KDDI,NTTドコモ,ウィルコムにも注意

 また公正取引委員会は,KDDI,NTTドコモ,ウィルコムに対しても料金割引の表示について注意した。この注意措置も,ソフトバンクモバイルに対する警告と同様,景品表示法の規定に基づく。

 KDDIとNTTドコモの注意対象となった広告は,いずれもMNP開始前のもの。1年前のものも含まれており,現在は既に別の広告に変わっている。KDDIでは,「MY割」と「無期限くりこし」の新聞広告や電車内の広告,テレビ・コマーシャルが注意対象となり,いずれも割引の条件が明瞭に記載されていなかったことが注意の理由となった。一方のNTTドコモは「ファミ割ワイド」と「2ヶ月くりこし」の新聞広告とテレビ・コマーシャルが注意の対象となった。月額基本料の表示などが分かりにくいとされた。

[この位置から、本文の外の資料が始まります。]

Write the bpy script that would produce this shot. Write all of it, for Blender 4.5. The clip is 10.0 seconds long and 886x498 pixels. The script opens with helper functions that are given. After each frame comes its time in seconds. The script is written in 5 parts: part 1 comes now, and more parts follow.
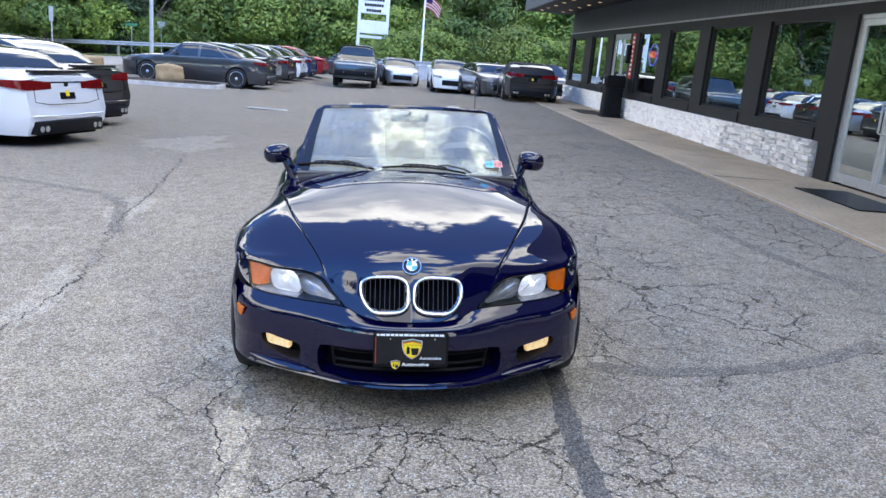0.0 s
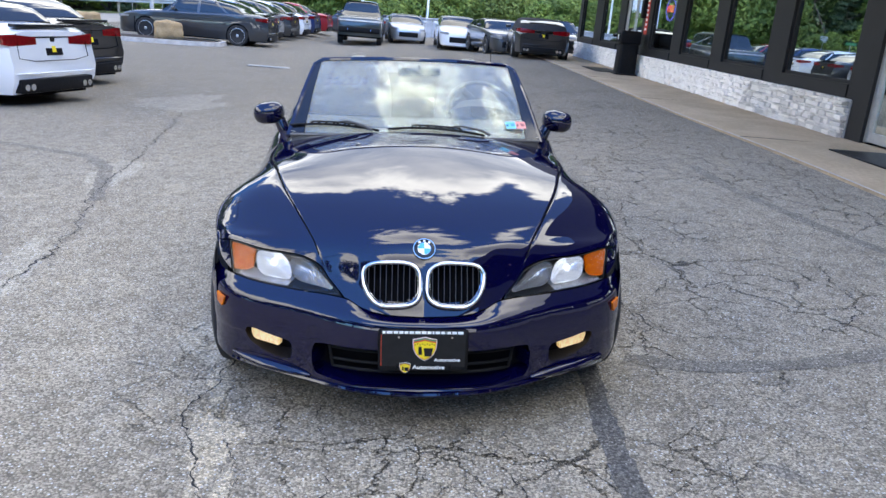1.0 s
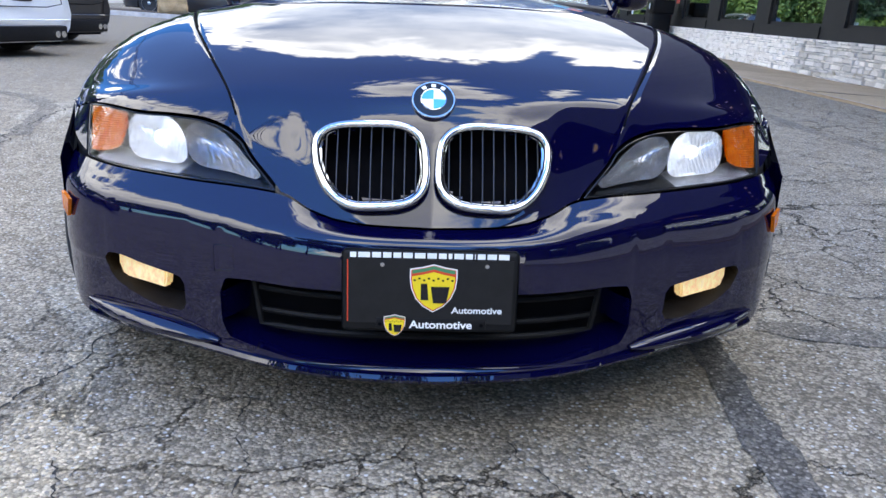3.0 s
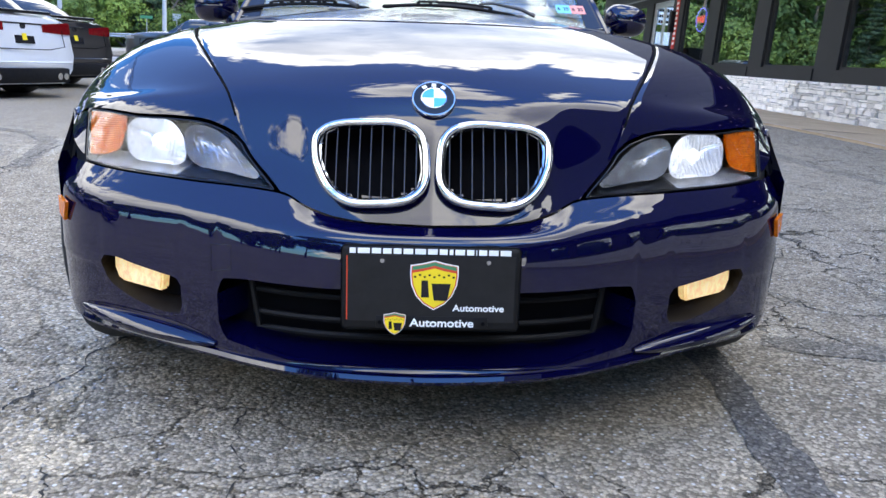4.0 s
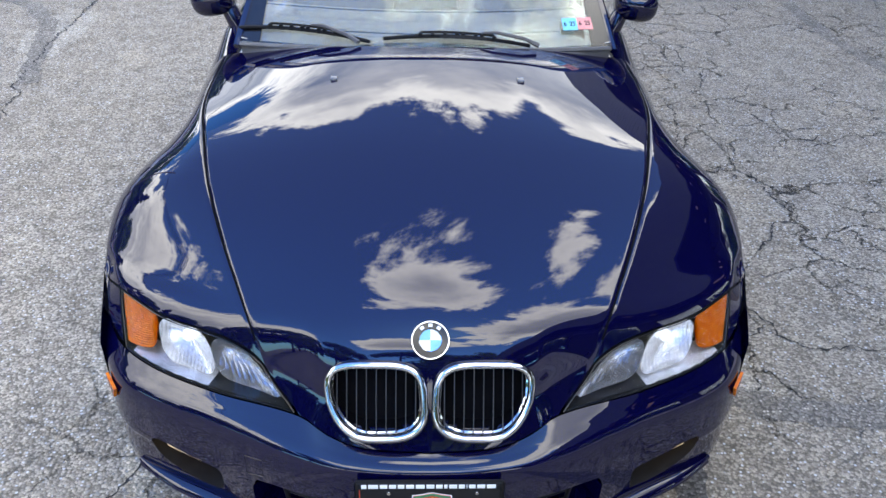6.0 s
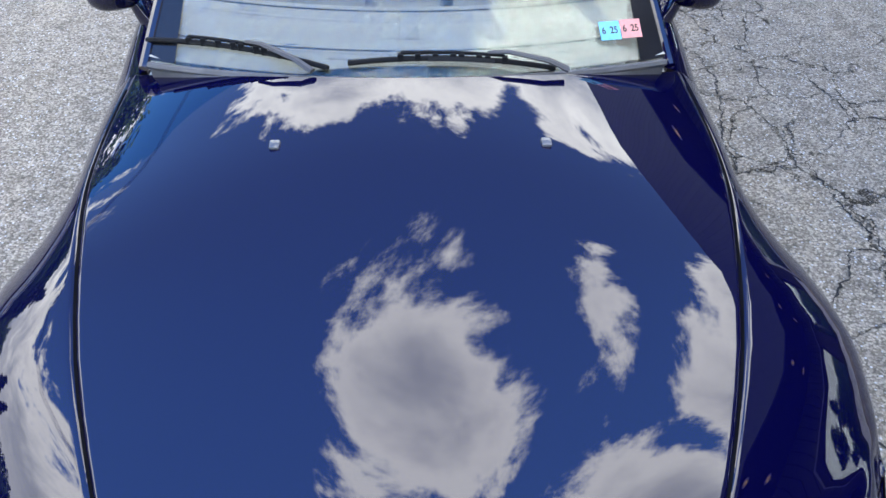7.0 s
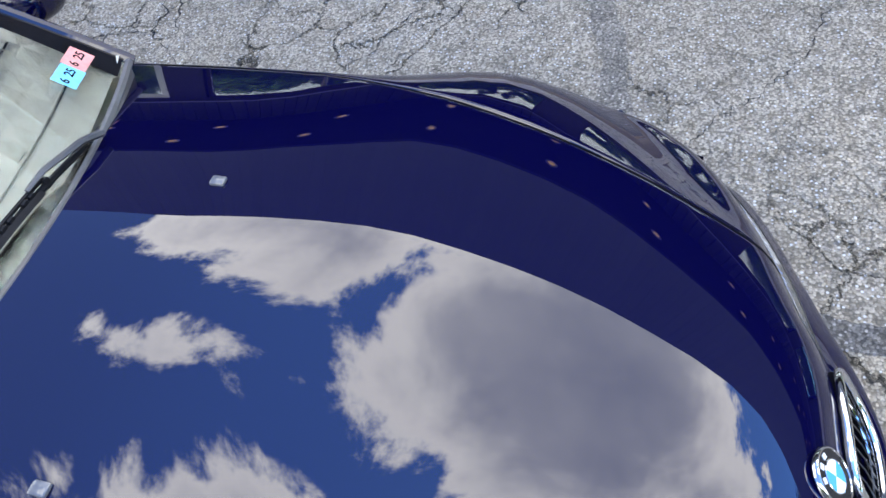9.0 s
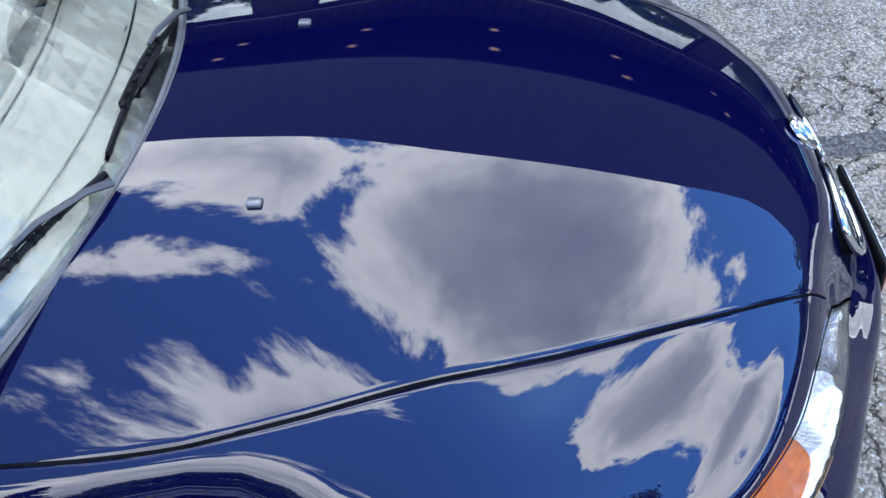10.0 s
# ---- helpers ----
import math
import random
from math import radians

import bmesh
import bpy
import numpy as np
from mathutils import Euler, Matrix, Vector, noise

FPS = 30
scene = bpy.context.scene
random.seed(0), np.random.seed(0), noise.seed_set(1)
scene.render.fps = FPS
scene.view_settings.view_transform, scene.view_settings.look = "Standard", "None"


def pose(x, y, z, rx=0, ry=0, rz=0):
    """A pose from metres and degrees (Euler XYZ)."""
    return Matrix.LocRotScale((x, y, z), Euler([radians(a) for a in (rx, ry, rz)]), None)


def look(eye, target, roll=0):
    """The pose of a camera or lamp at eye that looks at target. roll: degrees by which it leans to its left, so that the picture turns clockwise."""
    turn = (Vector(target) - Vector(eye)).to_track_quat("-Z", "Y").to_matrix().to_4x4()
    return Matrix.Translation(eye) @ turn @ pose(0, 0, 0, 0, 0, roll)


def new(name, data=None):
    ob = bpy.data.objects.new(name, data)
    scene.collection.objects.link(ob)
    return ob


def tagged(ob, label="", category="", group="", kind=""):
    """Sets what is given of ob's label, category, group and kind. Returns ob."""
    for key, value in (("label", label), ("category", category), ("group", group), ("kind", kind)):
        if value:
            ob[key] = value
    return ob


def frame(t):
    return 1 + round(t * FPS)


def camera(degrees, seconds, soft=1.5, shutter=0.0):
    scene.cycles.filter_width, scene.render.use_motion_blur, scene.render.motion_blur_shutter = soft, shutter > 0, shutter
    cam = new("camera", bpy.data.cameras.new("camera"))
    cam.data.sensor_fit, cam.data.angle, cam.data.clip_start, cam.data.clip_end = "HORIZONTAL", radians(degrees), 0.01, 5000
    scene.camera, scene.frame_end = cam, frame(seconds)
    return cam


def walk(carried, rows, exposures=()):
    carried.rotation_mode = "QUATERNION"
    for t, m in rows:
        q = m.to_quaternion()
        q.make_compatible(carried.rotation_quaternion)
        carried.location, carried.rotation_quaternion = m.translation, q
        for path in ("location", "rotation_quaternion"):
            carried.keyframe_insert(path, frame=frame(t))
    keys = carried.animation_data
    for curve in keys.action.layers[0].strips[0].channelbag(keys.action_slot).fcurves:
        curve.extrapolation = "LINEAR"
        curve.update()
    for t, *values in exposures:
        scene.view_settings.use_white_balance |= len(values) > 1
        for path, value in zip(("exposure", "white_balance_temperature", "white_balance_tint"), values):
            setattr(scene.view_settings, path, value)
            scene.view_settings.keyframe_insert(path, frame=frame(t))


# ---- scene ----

 また公正取引委員会は書面では公表しなかったものの,ウィルコムに対して別途注意したことを明らかにした。ウィルコムはMNPの対象事業者でないことなどから他の3社とは別の扱いとなった。対象となった広告は2005年4月末の新聞広告と,5月前後から6月20日までのテレビ・コマーシャル。「無料通話」の条件が分かりづらい点が注意の対象となった。

 なお,公正取引委員会の岡田室長は,ソフトバンクモバイルの料金プランである「ゴールドプラン」(予想外割)が2007年1月15日までに申し込めば月額基本料が7割引の2880円となることについて,「(2007年1月)16日からは(割引前の価格に)戻ると見ている。16日以降,(割引のままの)表示を続けていれば問題になるだろう」とし,もし割引を継続した場合は景品表示法上の二重表示価格になるとの見解を示した。

 今回の措置について各事業者は,「厳粛かつ真摯に受け止め,今後とも一層分かりやすい表示を行うよう努める」(ソフトバンクモバイル),「指摘を受け止め,正確な表示をしていく」(NTTドコモ),「お客様に対して分かりやすい広告表示に努める」(KDDI),「真摯に受け止め,今後のPR展開をしていきたい」(ウィルコム)とコメントしている。